While the highly-esteemed Judge Posner is an expert in antitrust law, he is in actuality an appellate judge and volunteered to preside over the Apple v. Motorola trial case "by designation" because he "enjoys" patent cases.
According to Mueller, both Apple and Google are opposing every ruing that was not in their respective favor.
U.S. Court of Appeals for the Federal Circuit. | Source: U.S. Courts
Apple's filing appeals:
1. those portions of the Court's summary judgment and claim construction orders that were adverse to Apple (including without limitation Dkt. Nos. 176, 526, 556, 671, 691, 706, 724, 751, 767, 826 and 1005);
2. those portions of the Court's evidentiary orders (including without limitation Dkt. Nos. 960 and 980) that were adverse to Apple in excluding certain evidence Apple intended to offer;
3. those portions of the Court's May 22, 2012 Opinion and Order adverse to Apple in which the Court struck Apple's damages expert and underlying damages theories (Dkt. No. 956); and
4. those portions of the Court's June 22, 2012 Opinion and Order adverse to Apple granting summary judgment against Apple as it relates to (1) Apples damages theories and (2) Apples entitlement to an injunction with respect to the Apple patents (Dkt. No. 1038).

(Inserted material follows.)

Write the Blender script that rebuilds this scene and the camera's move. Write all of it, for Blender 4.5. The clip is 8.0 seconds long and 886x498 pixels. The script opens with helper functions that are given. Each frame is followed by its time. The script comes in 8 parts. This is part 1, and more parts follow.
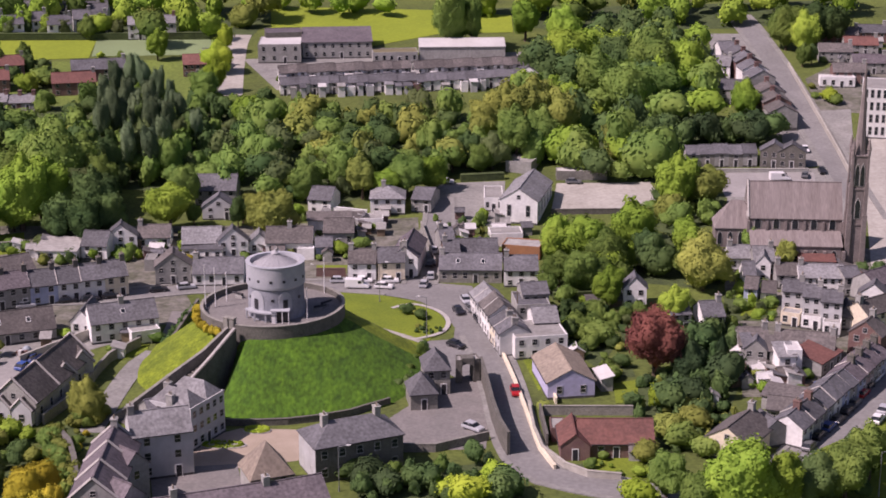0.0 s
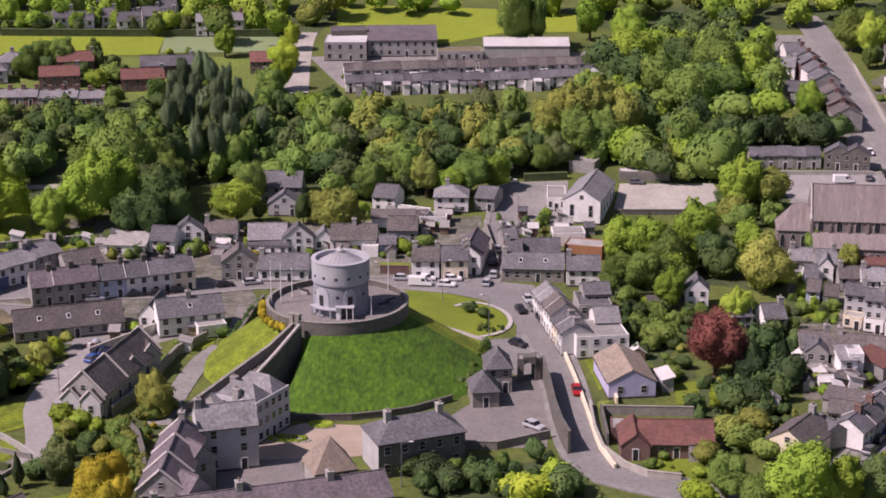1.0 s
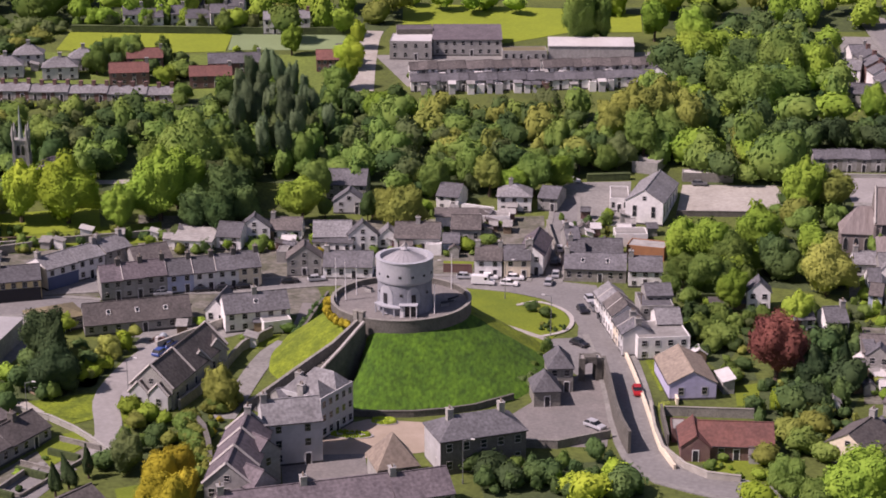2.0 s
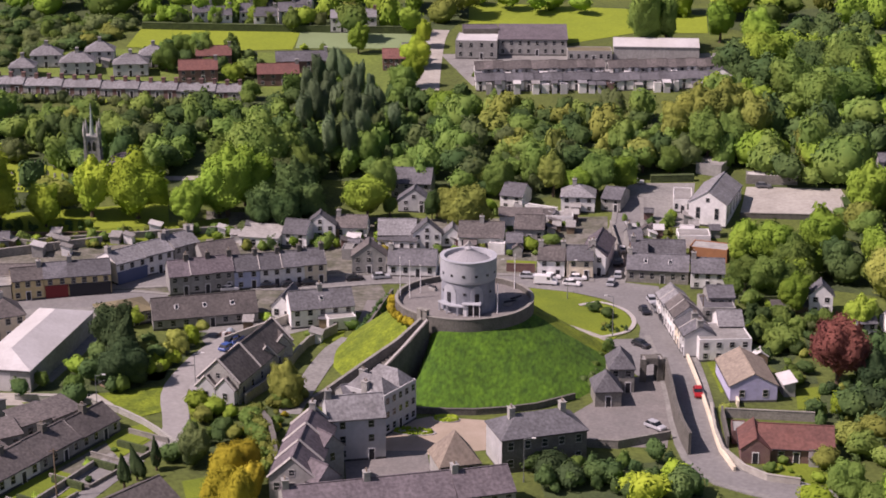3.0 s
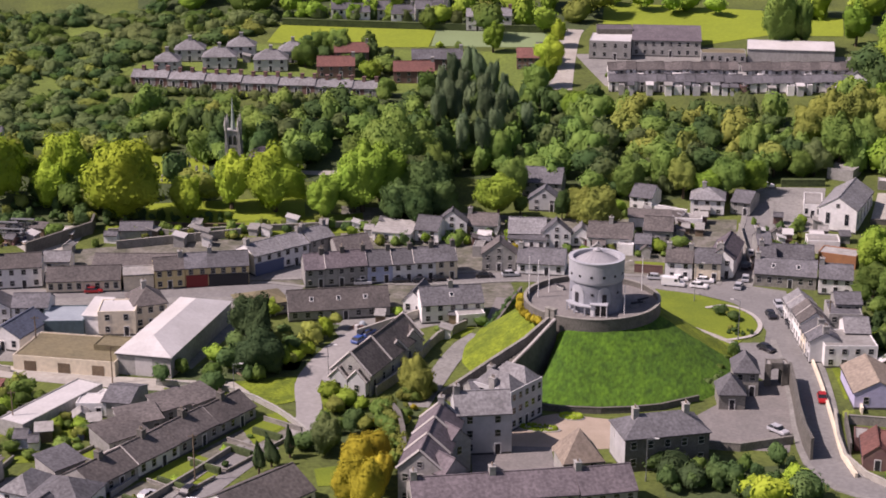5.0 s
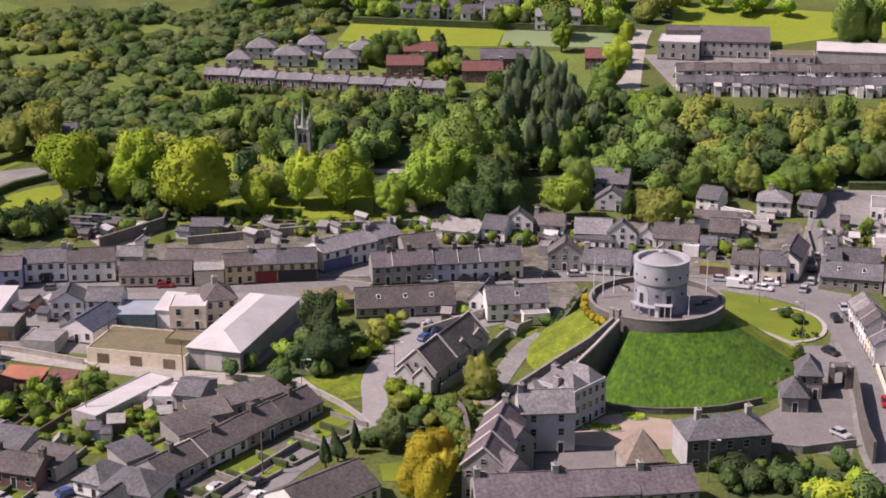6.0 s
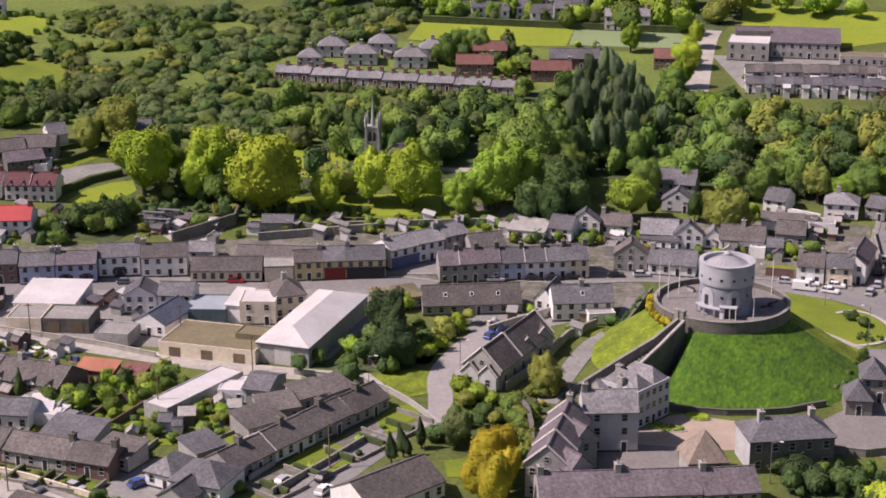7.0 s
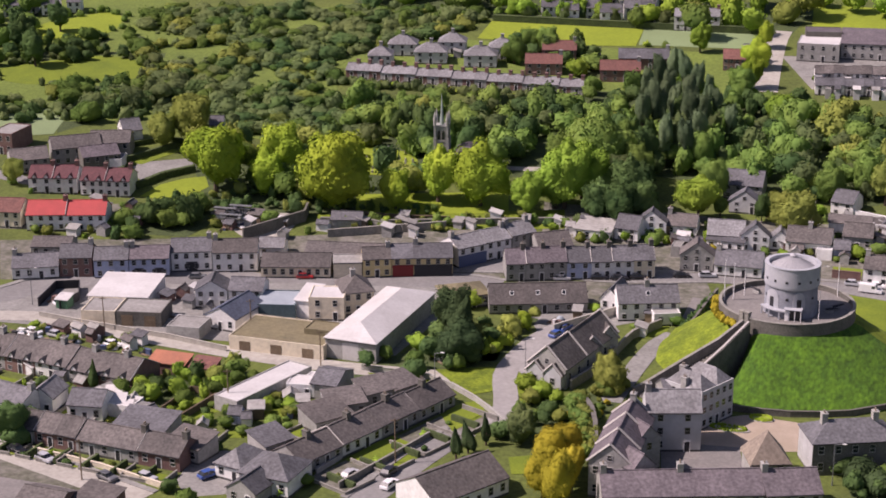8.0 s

Google and its subsidiary Motorola appeal:
1. those portions of the Court's summary judgment and claim construction orders that were adverse to Motorola (including without limitation Order of May 20, 2012 not appearing on the docket and Dkt. Nos. 176, 526, 556, 671, 691, 751, 747, 767, 826, 1005, 1038);
2. those portions of the Court's evidentiary orders (including without limitation Dkt. Nos. 771, 747, 803, 830, 900, 958, 956, 980) that were adverse to Motorola in excluding certain evidence Motorola intended to offer or in precluding Motorola from supplementing its expert reports or record evidence;
4. the Court's order denying Motorola's motion to dismiss or transfer this case (including without limitation Dkt. Nos. 66);
5. those portions of the Court's May 22, 2012 Opinion and Order adverse to Motorola in which the Court struck Motorola's damages expert and underlying damages theories (Dkt. No. 956); and
6. those portions of the Court's June 22, 2012 Opinion and Order adverse to Motorola granting summary judgment against Motorola as it relates to (1) Motorola's damages theories and (2) Motorola's entitlement to an injunction with respect to the Motorola patents (Dkt. No. 1038).
Judge Posner temporarily canceled Apple's trial in early June but decided to rehear the case two weeks later. In the follow-up hearing Apple once again sought an injunction against certain Motorola handsets that allegedly infringed on four patents regarding heuristics, UI elements and wireless technology.
Apple's case was in response to Motorola's own patent claims against the iPhone maker concerning certain wireless technology.
In Friday's appeals, both parties argued that a judgment should be handed down as required by law but the filings could instead result in separate trial cases for any or all of the highlighted issues.